Neural text-to-speech represents the current state of the art in speech synthesis, using deep neural networks for every stage of the synthesis pipeline. The paradigm was catalyzed by two breakthroughs: WaveNet (2016), which demonstrated that a neural network could generate raw audio waveforms with unprecedented quality, and Tacotron (2017), which showed that a sequence-to-sequence model could learn to map text directly to spectrograms without hand-crafted linguistic features. Together, these innovations launched a new era of TTS quality that rivals human speech.
Tacotron and Sequence-to-Sequence TTS
Attention: location-sensitive attention mechanism
Decoder: autoregressive LSTM → linear projection → mel spectrogram
+ PostNet: 5-layer CNN for spectrogram refinement
Loss = MSE(mel_pred, mel_target) + MSE(postnet_mel, mel_target)
Tacotron 2, introduced by Shen et al. in 2018, established the dominant neural TTS paradigm: an encoder-decoder model with attention that converts a phoneme or character sequence into a mel spectrogram, followed by a neural vocoder that converts the spectrogram to audio. The encoder processes the input text into a sequence of hidden representations, the attention mechanism learns the alignment between text and acoustic frames, and the decoder autoregressively generates mel spectrogram frames. A post-processing network refines the spectrogram before vocoding.
Non-Autoregressive Models
Autoregressive models like Tacotron generate speech one frame at a time, making synthesis slow and susceptible to attention failures (skipping, repeating, or babbling). FastSpeech and its successor FastSpeech 2 address these issues by predicting all mel frames in parallel using a feed-forward Transformer architecture with explicit duration, pitch, and energy predictors. A duration model predicts how many acoustic frames each phoneme should span, a pitch predictor generates the F0 contour, and the decoder generates the full spectrogram in a single forward pass, achieving synthesis speeds orders of magnitude faster than real-time.
VITS (Variational Inference with adversarial learning for end-to-end Text-to-Speech) unifies the acoustic model and vocoder into a single model trained end-to-end with a combination of variational inference and adversarial training. By eliminating the two-stage pipeline, VITS avoids the mismatch between predicted and ground-truth mel spectrograms that degrades vocoder quality. The model achieves naturalness comparable to ground-truth recordings while enabling parallel synthesis, and has become a widely adopted baseline for TTS research.
Controllability is a major focus of neural TTS research. Style tokens, reference encoders, and variational autoencoders allow users to control speaking style, emotion, and prosody either by providing a reference audio clip or by manipulating learned latent variables. Multi-speaker models share a single architecture across speakers, with speaker embeddings conditioning the synthesis to produce any target voice.
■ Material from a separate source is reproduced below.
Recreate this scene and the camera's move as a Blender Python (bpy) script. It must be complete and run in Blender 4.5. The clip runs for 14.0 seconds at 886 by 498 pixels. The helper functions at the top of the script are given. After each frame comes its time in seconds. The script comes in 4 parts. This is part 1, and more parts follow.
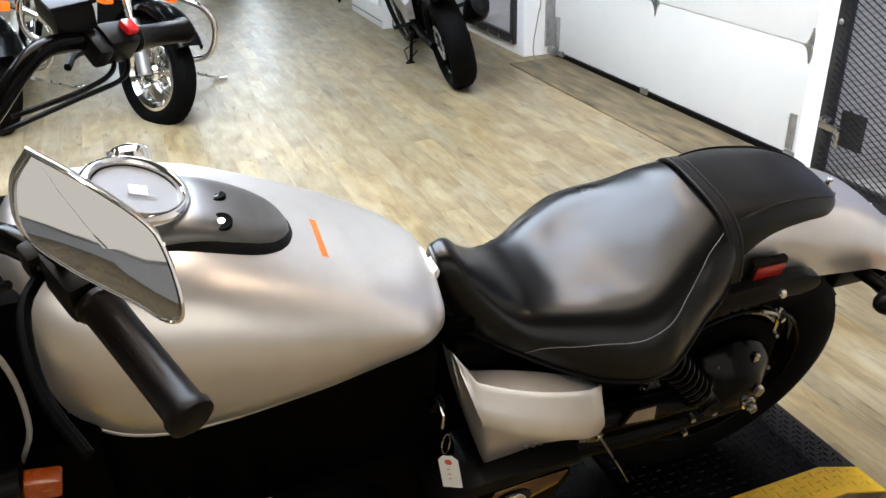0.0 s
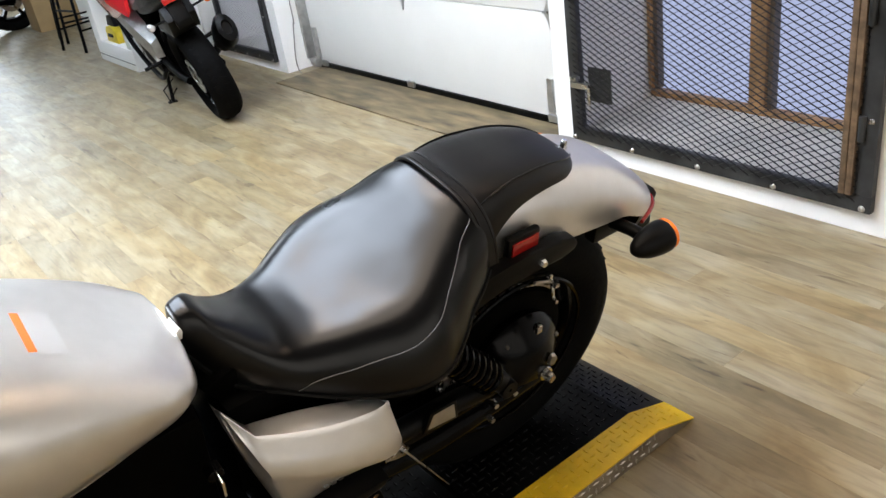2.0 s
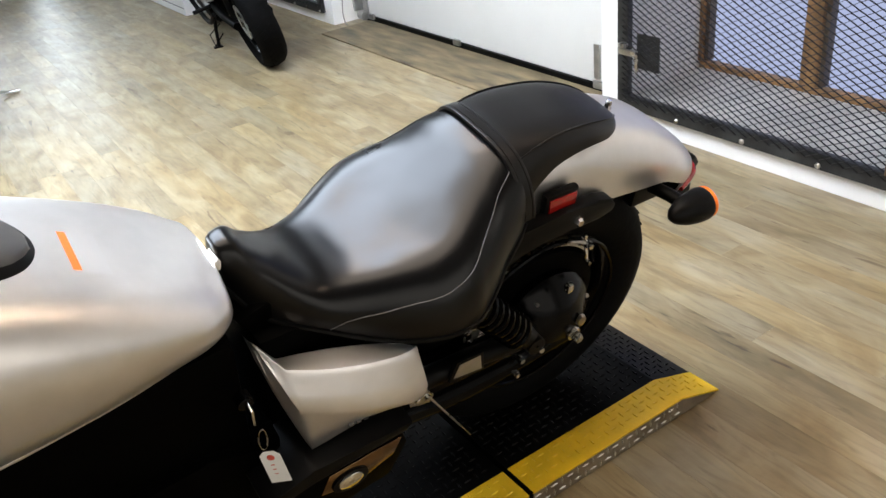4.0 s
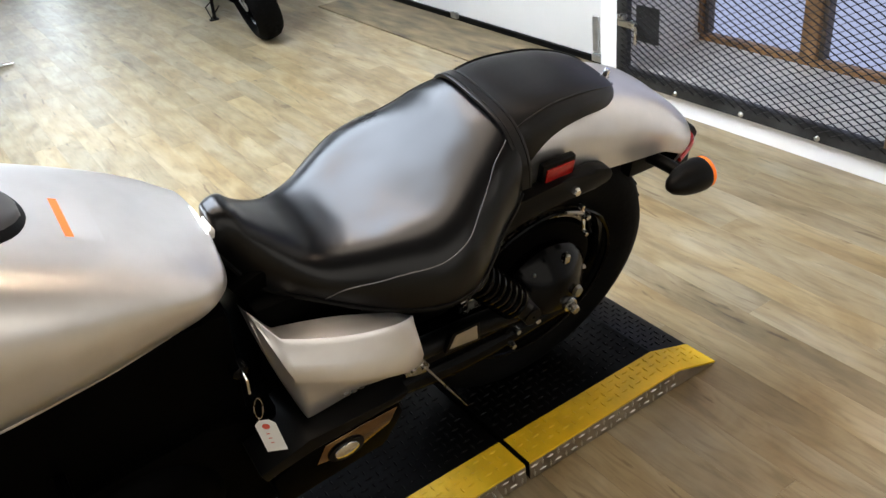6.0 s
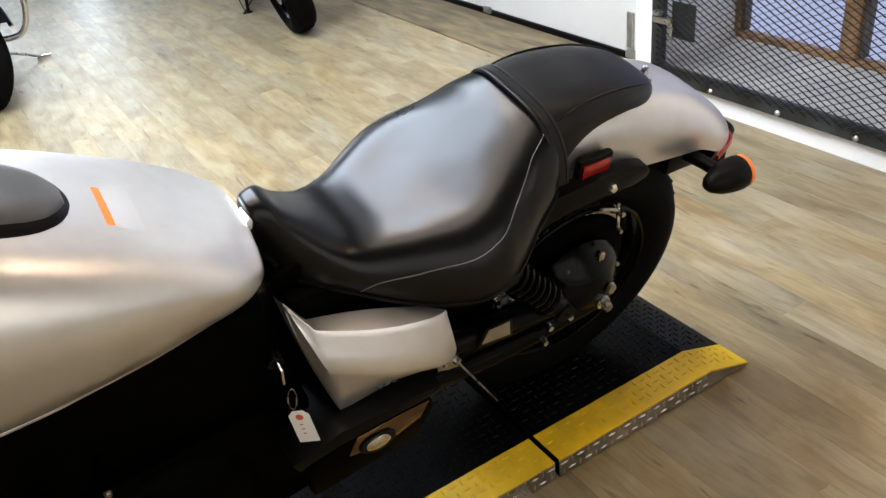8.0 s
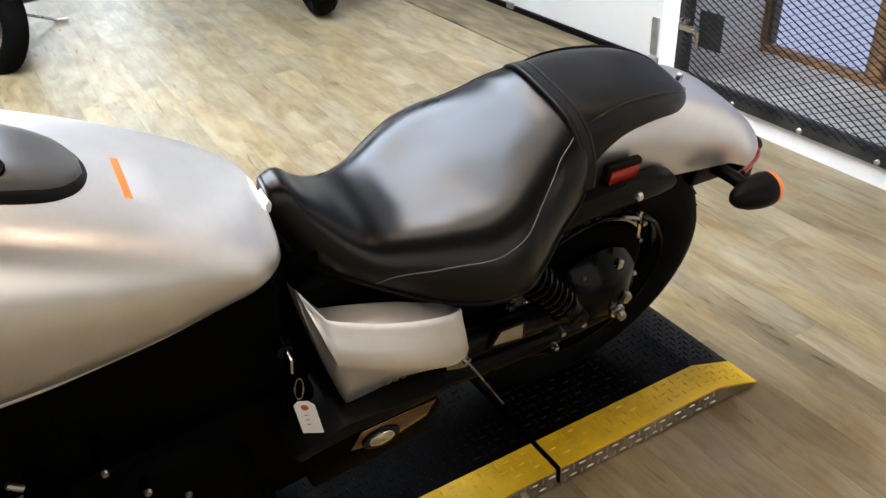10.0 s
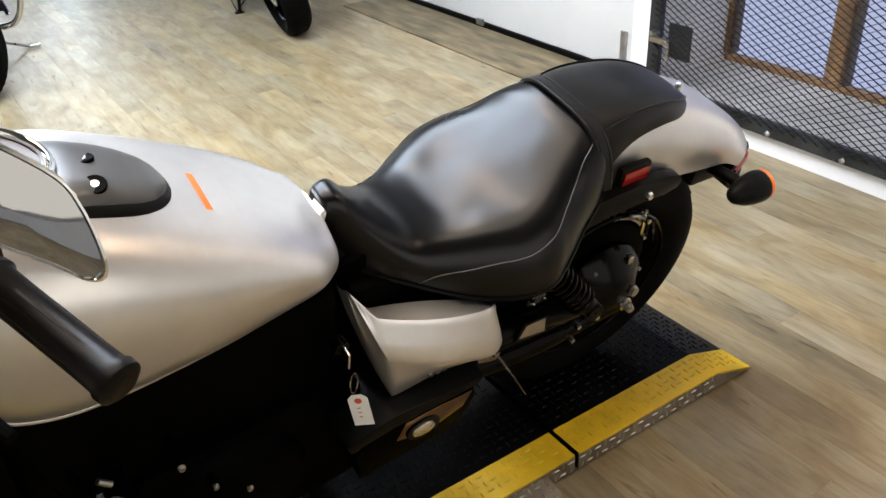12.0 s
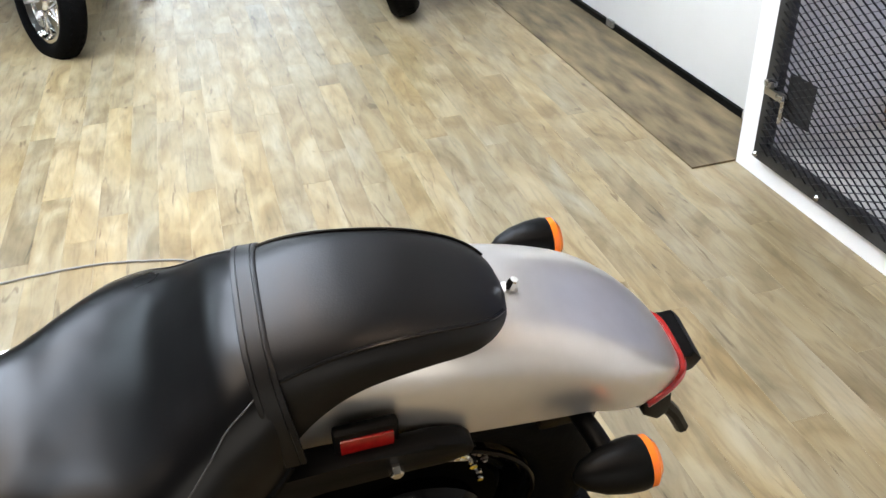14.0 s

Zero-shot voice cloning extends this capability to speakers never seen during training.
The rapid progress in neural TTS has also benefited from advances in neural vocoders. WaveRNN, LPCNet, HiFi-GAN, and UnivNet each offer different tradeoffs between synthesis quality, speed, and model size, with HiFi-GAN currently providing the best combination of quality and efficiency for most applications. The entire field continues to advance rapidly, with diffusion-based models and codec-based approaches representing the latest frontiers.